Exercise aim :: Do not include the pictures; repeat the rest of the data exactly.

Listed records ::
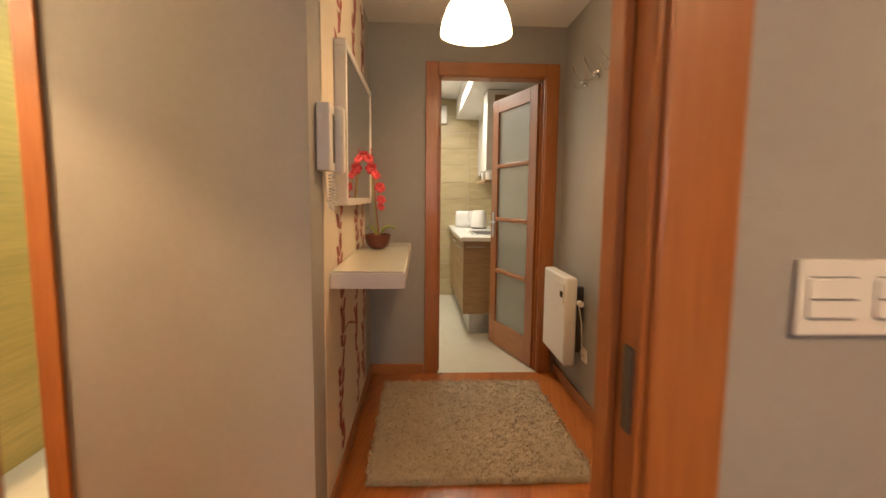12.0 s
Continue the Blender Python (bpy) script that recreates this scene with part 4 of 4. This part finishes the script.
def vessel_paint(name, w, hh, u, v, ru, rv, bright=1.0):
    """Oil paint that is pale where the vessel bulges to the light and sinks into the dark ground at its rim, with dry brush flecks."""
    m = bpy.data.materials.new(name)
    m.use_nodes = True
    nt = m.node_tree
    p = nt.nodes["Principled BSDF"]
    p.inputs["Roughness"].default_value, p.inputs["Specular IOR Level"].default_value = 0.65, 0.15
    tc, mp, ln = nt.nodes.new("ShaderNodeTexCoord"), nt.nodes.new("ShaderNodeMapping"), nt.nodes.new("ShaderNodeVectorMath")
    mp.vector_type = "POINT"
    sy, sz = 1 / (ru * w), 1 / (rv * hh)
    mp.inputs["Scale"].default_value, mp.inputs["Location"].default_value = (0, sy, sz), (0, u * w * sy, -v * hh * sz)
    ln.operation = "LENGTH"
    nt.links.new(tc.outputs["Object"], mp.inputs["Vector"])
    nt.links.new(mp.outputs["Vector"], ln.inputs[0])
    fleck, fm = nt.nodes.new("ShaderNodeTexNoise"), nt.nodes.new("ShaderNodeMapping")
    fm.inputs["Rotation"].default_value, fm.inputs["Scale"].default_value = (radians(25), 0, 0), (1, 34, 72)
    fleck.inputs["Scale"].default_value, fleck.inputs["Detail"].default_value = 1.0, 4
    nt.links.new(tc.outputs["Object"], fm.inputs["Vector"])
    nt.links.new(fm.outputs["Vector"], fleck.inputs["Vector"])
    add = nt.nodes.new("ShaderNodeMath")
    add.operation = "MULTIPLY_ADD"
    add.inputs[1].default_value = 0.80
    nt.links.new(fleck.outputs["Fac"], add.inputs[0])
    nt.links.new(ln.outputs["Value"], add.inputs[2])
    ramp = nt.nodes.new("ShaderNodeValToRGB")
    half = nt.nodes.new("ShaderNodeMath")
    half.operation = "MULTIPLY"
    half.inputs[1].default_value = 0.5
    nt.links.new(add.outputs[0], half.inputs[0])
    nt.links.new(half.outputs[0], ramp.inputs["Fac"])
    e = ramp.color_ramp.elements
    e[0].position, e[0].color = 0.34, (0.68 * bright, 0.60 * bright, 0.48 * bright, 1)
    e[1].position, e[1].color = 0.78, (0.014, 0.012, 0.010, 1)
    mid = e.new(0.55)
    mid.color = (0.20 * bright, 0.175 * bright, 0.14 * bright, 1)
    nt.links.new(ramp.outputs["Color"], p.inputs["Base Color"])
    b = nt.nodes.new("ShaderNodeBump")
    b.inputs["Strength"].default_value, b.inputs["Distance"].default_value = 0.3, 0.002
    nt.links.new(fleck.outputs["Fac"], b.inputs["Height"])
    nt.links.new(b.outputs["Normal"], p.inputs["Normal"])
    return m


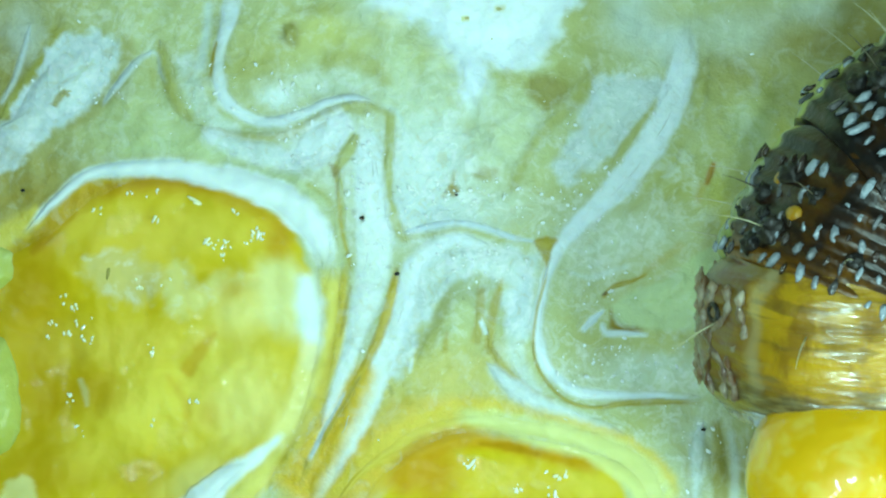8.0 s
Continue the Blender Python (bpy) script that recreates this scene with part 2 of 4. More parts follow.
def tissue_at(x, y):
    """Colour and frost of the cut face at many places."""
    warp = np.array([(noise.noise(Vector((u * 2.6, v * 2.6, 1))), noise.noise(Vector((u * 2.6, v * 2.6, 9))), noise.noise(Vector((u * 6, v * 6, 4))) + 0.45 * noise.noise(Vector((u * 15, v * 15, 2)))) for u, v in zip(x, y)])
    x, y, edge = x + 0.025 * warp[:, 0], y + 0.025 * warp[:, 1], warp[:, 2]
    colour = np.tile(np.array(PITH), (len(x), 1))
    frost = np.full(len(x), 0.35)
    for kind, shape, tone, soft, amount, cold, ragged, label in PAINT:
        if kind == "wash":
            (cx, cy), long, wide, turn = shape
            c, s = math.cos(radians(turn)), math.sin(radians(turn))
            here = np.nonzero((abs(x - cx) < 2.2 * max(long, wide)) & (abs(y - cy) < 2.2 * max(long, wide)))[0]
            u, v = x[here] - cx, y[here] - cy
            d = ((u * c + v * s) / long) ** 2 + ((v * c - u * s) / wide) ** 2
            k = np.exp(-(d * (1 + 0.35 * edge[here])) ** 1.3 * 0.9)
        else:
            line = spline(shape, 90, closed=True) if kind == "patch" else spline(shape[0], 60)
            reach = 2 * soft + (0 if kind == "patch" else max(shape[1]))
            low, high = line.min(0) - reach, line.max(0) + reach
            here = np.nonzero((x > low[0]) & (x < high[0]) & (y > low[1]) & (y < high[1]))[0]
            far, along = nearest(x[here], y[here], line, kind == "patch")
            if kind == "patch":
                depth = np.where(inside(x[here], y[here], line), far, -far)
                size = 0.5
            else:
                size = np.interp(along, np.linspace(0, 1, len(shape[1])), shape[1])
                depth = size / 2 - far
            depth = depth + ragged * edge[here] * np.minimum(0.10, 0.35 * size)
            k = np.clip(depth / soft + 0.5, 0, 1)
            k = k * k * (3 - 2 * k)
            if kind == "stroke":
                k = k * np.clip(np.minimum(along, 1 - along) / 0.07, 0.0, 1)
        k = (k * amount)[:, None]
        colour[here] = colour[here] * (1 - k) + np.array(tone) * k
        frost[here] = frost[here] * (1 - k[:, 0]) + cold * k[:, 0]
    return colour, frost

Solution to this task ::
12.0 s
Continue the Blender Python (bpy) script that recreates this scene with part 4 of 4. This part finishes the script.
def vessel_paint(name, w, hh, u, v, ru, rv, bright=1.0):
    """Oil paint that is pale where the vessel bulges to the light and sinks into the dark ground at its rim, with dry brush flecks."""
    m = bpy.data.materials.new(name)
    m.use_nodes = True
    nt = m.node_tree
    p = nt.nodes["Principled BSDF"]
    p.inputs["Roughness"].default_value, p.inputs["Specular IOR Level"].default_value = 0.65, 0.15
    tc, mp, ln = nt.nodes.new("ShaderNodeTexCoord"), nt.nodes.new("ShaderNodeMapping"), nt.nodes.new("ShaderNodeVectorMath")
    mp.vector_type = "POINT"
    sy, sz = 1 / (ru * w), 1 / (rv * hh)
    mp.inputs["Scale"].default_value, mp.inputs["Location"].default_value = (0, sy, sz), (0, u * w * sy, -v * hh * sz)
    ln.operation = "LENGTH"
    nt.links.new(tc.outputs["Object"], mp.inputs["Vector"])
    nt.links.new(mp.outputs["Vector"], ln.inputs[0])
    fleck, fm = nt.nodes.new("ShaderNodeTexNoise"), nt.nodes.new("ShaderNodeMapping")
    fm.inputs["Rotation"].default_value, fm.inputs["Scale"].default_value = (radians(25), 0, 0), (1, 34, 72)
    fleck.inputs["Scale"].default_value, fleck.inputs["Detail"].default_value = 1.0, 4
    nt.links.new(tc.outputs["Object"], fm.inputs["Vector"])
    nt.links.new(fm.outputs["Vector"], fleck.inputs["Vector"])
    add = nt.nodes.new("ShaderNodeMath")
    add.operation = "MULTIPLY_ADD"
    add.inputs[1].default_value = 0.80
    nt.links.new(fleck.outputs["Fac"], add.inputs[0])
    nt.links.new(ln.outputs["Value"], add.inputs[2])
    ramp = nt.nodes.new("ShaderNodeValToRGB")
    half = nt.nodes.new("ShaderNodeMath")
    half.operation = "MULTIPLY"
    half.inputs[1].default_value = 0.5
    nt.links.new(add.outputs[0], half.inputs[0])
    nt.links.new(half.outputs[0], ramp.inputs["Fac"])
    e = ramp.color_ramp.elements
    e[0].position, e[0].color = 0.34, (0.68 * bright, 0.60 * bright, 0.48 * bright, 1)
    e[1].position, e[1].color = 0.78, (0.014, 0.012, 0.010, 1)
    mid = e.new(0.55)
    mid.color = (0.20 * bright, 0.175 * bright, 0.14 * bright, 1)
    nt.links.new(ramp.outputs["Color"], p.inputs["Base Color"])
    b = nt.nodes.new("ShaderNodeBump")
    b.inputs["Strength"].default_value, b.inputs["Distance"].default_value = 0.3, 0.002
    nt.links.new(fleck.outputs["Fac"], b.inputs["Height"])
    nt.links.new(b.outputs["Normal"], p.inputs["Normal"])
    return m


8.0 s
Continue the Blender Python (bpy) script that recreates this scene with part 2 of 4. More parts follow.
def tissue_at(x, y):
    """Colour and frost of the cut face at many places."""
    warp = np.array([(noise.noise(Vector((u * 2.6, v * 2.6, 1))), noise.noise(Vector((u * 2.6, v * 2.6, 9))), noise.noise(Vector((u * 6, v * 6, 4))) + 0.45 * noise.noise(Vector((u * 15, v * 15, 2)))) for u, v in zip(x, y)])
    x, y, edge = x + 0.025 * warp[:, 0], y + 0.025 * warp[:, 1], warp[:, 2]
    colour = np.tile(np.array(PITH), (len(x), 1))
    frost = np.full(len(x), 0.35)
    for kind, shape, tone, soft, amount, cold, ragged, label in PAINT:
        if kind == "wash":
            (cx, cy), long, wide, turn = shape
            c, s = math.cos(radians(turn)), math.sin(radians(turn))
            here = np.nonzero((abs(x - cx) < 2.2 * max(long, wide)) & (abs(y - cy) < 2.2 * max(long, wide)))[0]
            u, v = x[here] - cx, y[here] - cy
            d = ((u * c + v * s) / long) ** 2 + ((v * c - u * s) / wide) ** 2
            k = np.exp(-(d * (1 + 0.35 * edge[here])) ** 1.3 * 0.9)
        else:
            line = spline(shape, 90, closed=True) if kind == "patch" else spline(shape[0], 60)
            reach = 2 * soft + (0 if kind == "patch" else max(shape[1]))
            low, high = line.min(0) - reach, line.max(0) + reach
            here = np.nonzero((x > low[0]) & (x < high[0]) & (y > low[1]) & (y < high[1]))[0]
            far, along = nearest(x[here], y[here], line, kind == "patch")
            if kind == "patch":
                depth = np.where(inside(x[here], y[here], line), far, -far)
                size = 0.5
            else:
                size = np.interp(along, np.linspace(0, 1, len(shape[1])), shape[1])
                depth = size / 2 - far
            depth = depth + ragged * edge[here] * np.minimum(0.10, 0.35 * size)
            k = np.clip(depth / soft + 0.5, 0, 1)
            k = k * k * (3 - 2 * k)
            if kind == "stroke":
                k = k * np.clip(np.minimum(along, 1 - along) / 0.07, 0.0, 1)
        k = (k * amount)[:, None]
        colour[here] = colour[here] * (1 - k) + np.array(tone) * k
        frost[here] = frost[here] * (1 - k[:, 0]) + cold * k[:, 0]
    return colour, frost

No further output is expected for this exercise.